These modern-day gingerbread men are made with coconut oil and have a soft, chewy texture with classic gingerbread flavor. JUMP TO RECIPE
Nothing gets me into the holiday spirit more than making gingerbread cookies. This year I updated my old recipe, one I’ve been using for many years, and came up with Coconut Oil Gingerbread Men. These cookies have a soft texture and classic gingerbread flavor and are so much fun to decorate. My old gingerbread men recipe calls for vegetable shortening, and in the past I used Crisco to make these cookies, but I no longer use partially hydrogenated fats (also known as trans fats) because they’ve been linked to inflammation and heart disease. A great replacement for products like Crisco is coconut oil and it can be used 1:1 so it’s an easy substitute.
Gingerbread cookies, or biscuits as they were sometime called, have a rich and interesting history dating back to the 16th century reign of Queen Elizabeth I, who was known for her over-the-top banquets. She had, at her disposal, a royal gingerbread baker who would make gingerbread men to represent the foreign dignitaries and other people in her court who might be present at these elaborate dinners. But the question of how gingerbread evolved into a holiday classic is still something of a mystery, though historians agree that it probably has to do with the spices that give gingerbread it’s unique taste – so warm and comforting during the winter months. This recipe for Coconut Oil Gingerbread Men has a hearty total of 2 tablespoons of gingerbread spices giving it delicious Yuletide flavor! If you’d like to read more about the history of gingerbread men check out this short article.
I like using these little squeeze bottles (pictured above) to decorate Coconut Oil Gingerbread Men but you can also use a traditional piping bag fitted with a #2 tip. When mixing up the icing it’s important to get the consistency (thickness) just right. If it’s too thin it won’t hold its shape and will run all over the cookie. If it’s too thick you’ll have trouble squeezing it out of the bottle/piping bag and it won’t flow freely to give you smooth, unbroken lines of icing. Unfortunately, there’s not a lot of margin for error so I use the 10 second rule to make sure the icing consistency is just right. Here’s how it works: after you mix up the icing take a knife and run it through the icing in a long straight line, going about 1 inch deep. Remove the knife and start counting. If the line you made with the knife disappears in 10 seconds your icing consistency is just right. If it smooths over much more quickly than that, it’s too thin. Add more confectioners’ sugar and try again. If it takes much longer than 10 seconds, thin the icing with a little water and try again. Here’s a great little video tutorial demonstrating the 10 second rule.

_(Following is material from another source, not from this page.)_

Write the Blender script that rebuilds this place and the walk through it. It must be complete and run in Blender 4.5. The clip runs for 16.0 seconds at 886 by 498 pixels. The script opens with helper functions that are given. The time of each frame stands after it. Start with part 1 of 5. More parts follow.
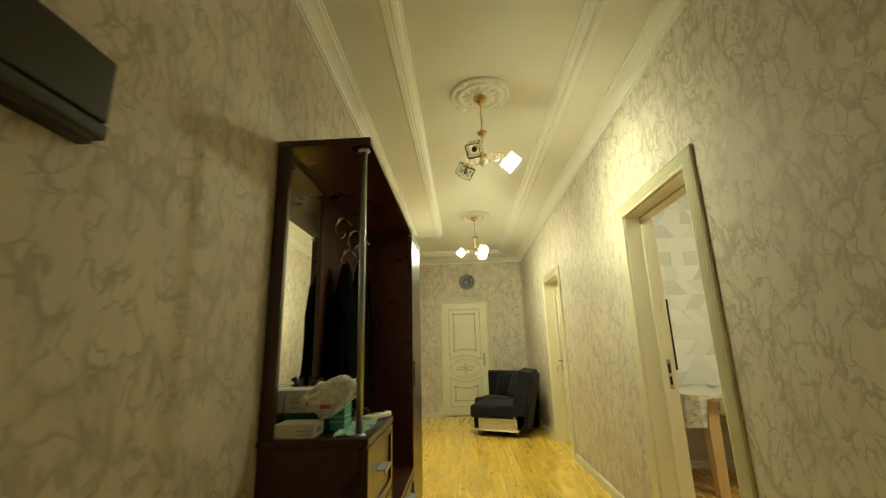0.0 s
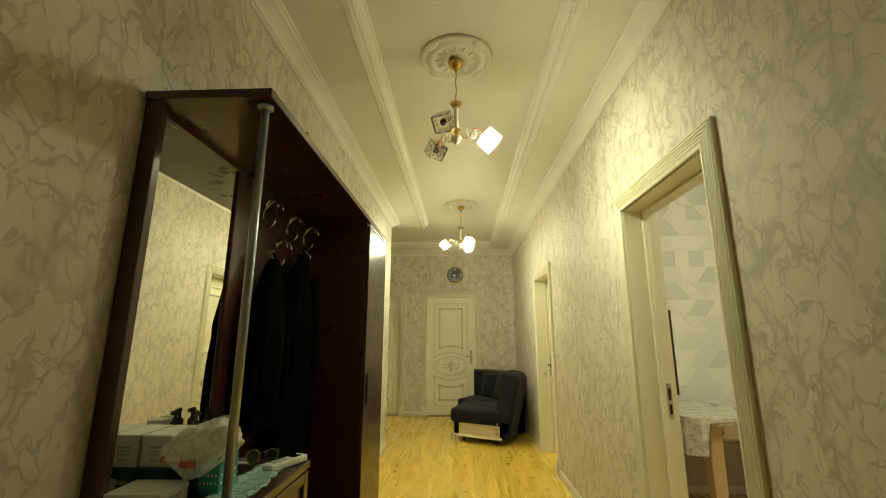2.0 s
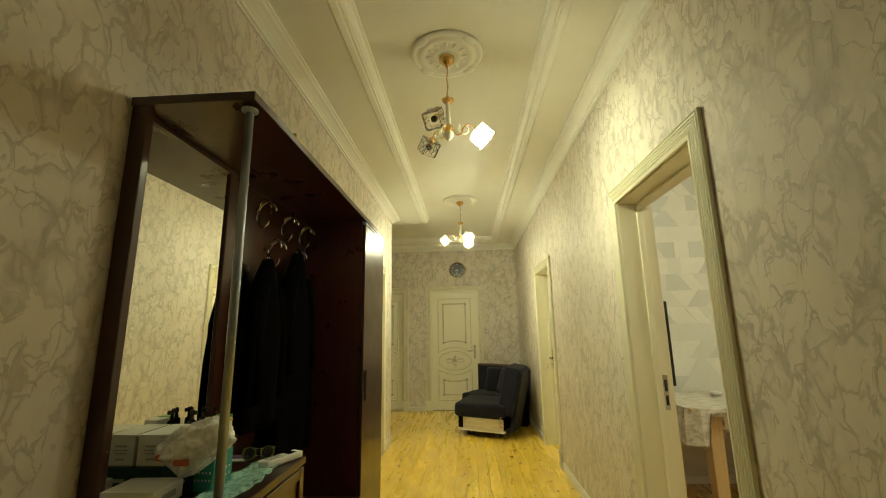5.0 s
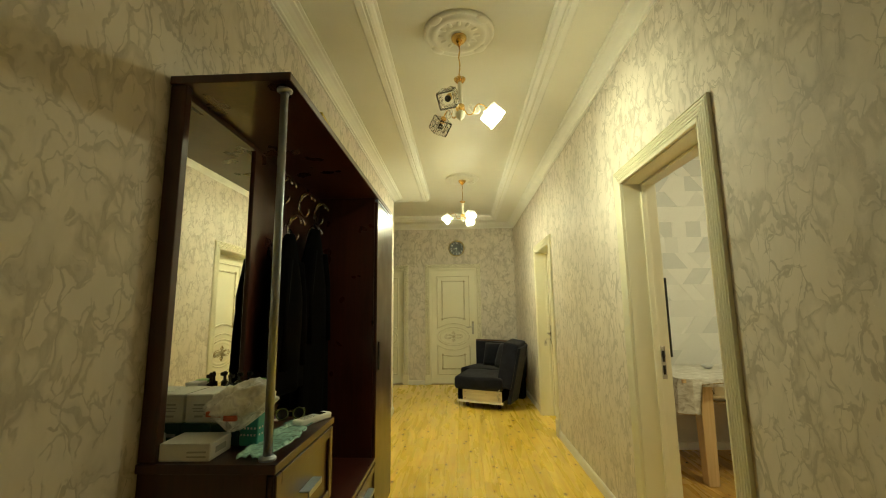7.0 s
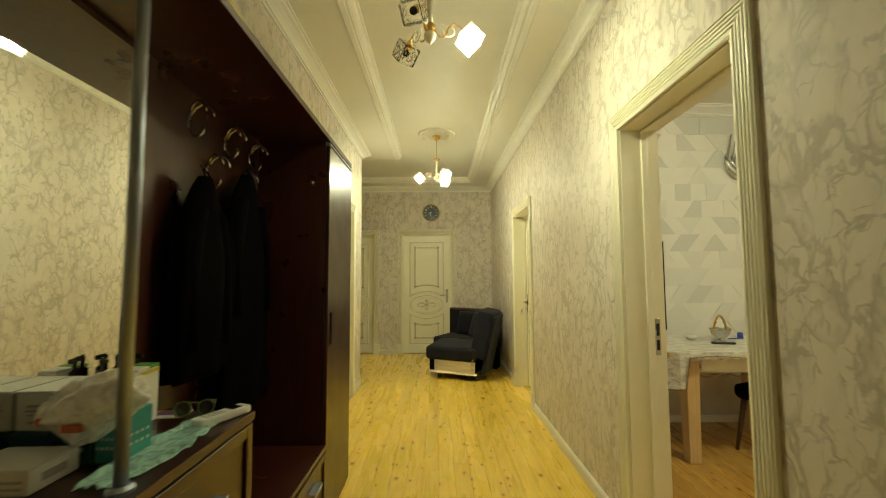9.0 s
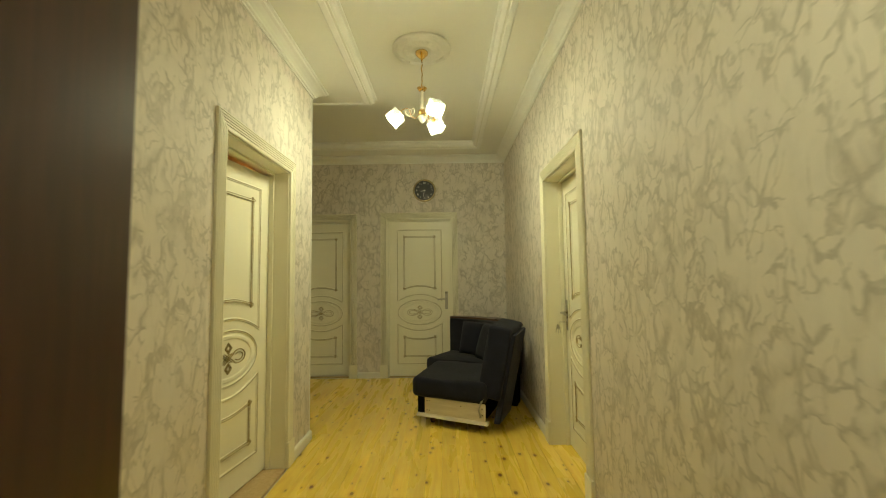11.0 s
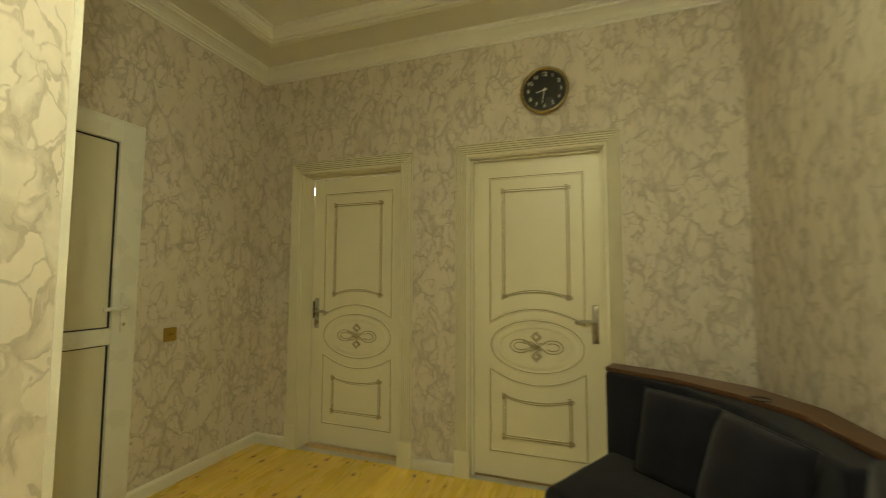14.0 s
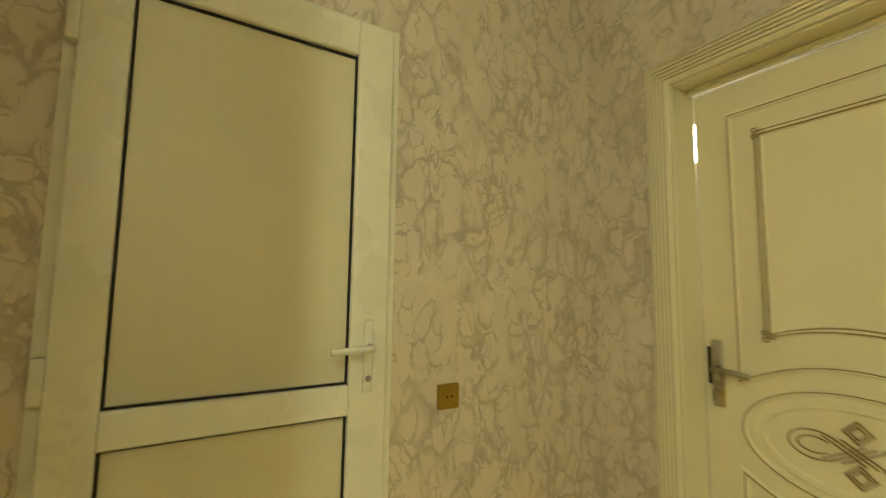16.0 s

Check out these other holiday recipes: Raspberry Filled Christmas Tree Cookies, Vegan Rudolph Reindeer Cookies, Peppermint Black Bean Brownie Wreath, Wild Blueberry Pecan Baked Brie with Holiday Spices, Gluten-Free Gingerbread Bundt Cake, and Skinny Winter White Cosmopolitan.
If you make Coconut Oil Gingerbread Men don’t forget to snap a pic and tag me over on Instagram @QueenofMyKitchen. I’d love to see your creation!
- 5 cups all-purpose flour
- 1 teaspoon baking soda
- 1 teaspoon salt
- 2 teaspoons cinnamon
- 2 teaspoons ginger
- 1 teaspoon cloves
- 1 teaspoon nutmeg
- 1 cup raw cane sugar, evaporated cane juice, or white granulated sugar
- 1 cup melted, virgin, unrefined coconut oil, cooled slightly (see notes #1)
- 1¼ cups unsulphured molasses
- 2 eggs, beaten
- 1½ cups confectioners’ sugar
- 1 tablespoon dried egg whites
- 3 tablespoons warm water
- Fit a stand mixer with a paddle attachment and in a compatible mixing bowl combine the dry ingredients. Add the coconut oil, molasses, and eggs. Blend on medium speed until well mixed, scraping down the sides of the bowl occasionally. Wrap the dough in plastic wrap and chill for at least 1 hour. (See notes #2.)
- Preheat the oven to 350 degrees and line 2 baking sheets with parchment paper.
- On a lightly floured surface, roll the dough out to a thickness of ¼ inch. Stamp out gingerbread men using a 5- or 6-inch cookie cutter, and place on the baking sheets.
- Bake for 12-14 minutes, rotating the baking sheets halfway through the baking time.
- While the cookies are baking make the icing. Fit a stand mixer with a paddle attachment and in a compatible mixing bowl combine together the confectioners’ sugar and dried egg whites.
- Add the water and beat on high for 3-5 minutes until the icing is thick and forms peaks. (If the icing is too thick, add more water 1 teaspoon at a time.). Link to Sweetopia.
- Fill piping bags or squeeze bottles (one that have been fitted with #2 piping tips) with the icing and use to decorate the gingerbread men.
2. You can store the dough in the refrigerator for up to 3 days or freeze it for up to
1 month. Let it come to room temperature before rolling out.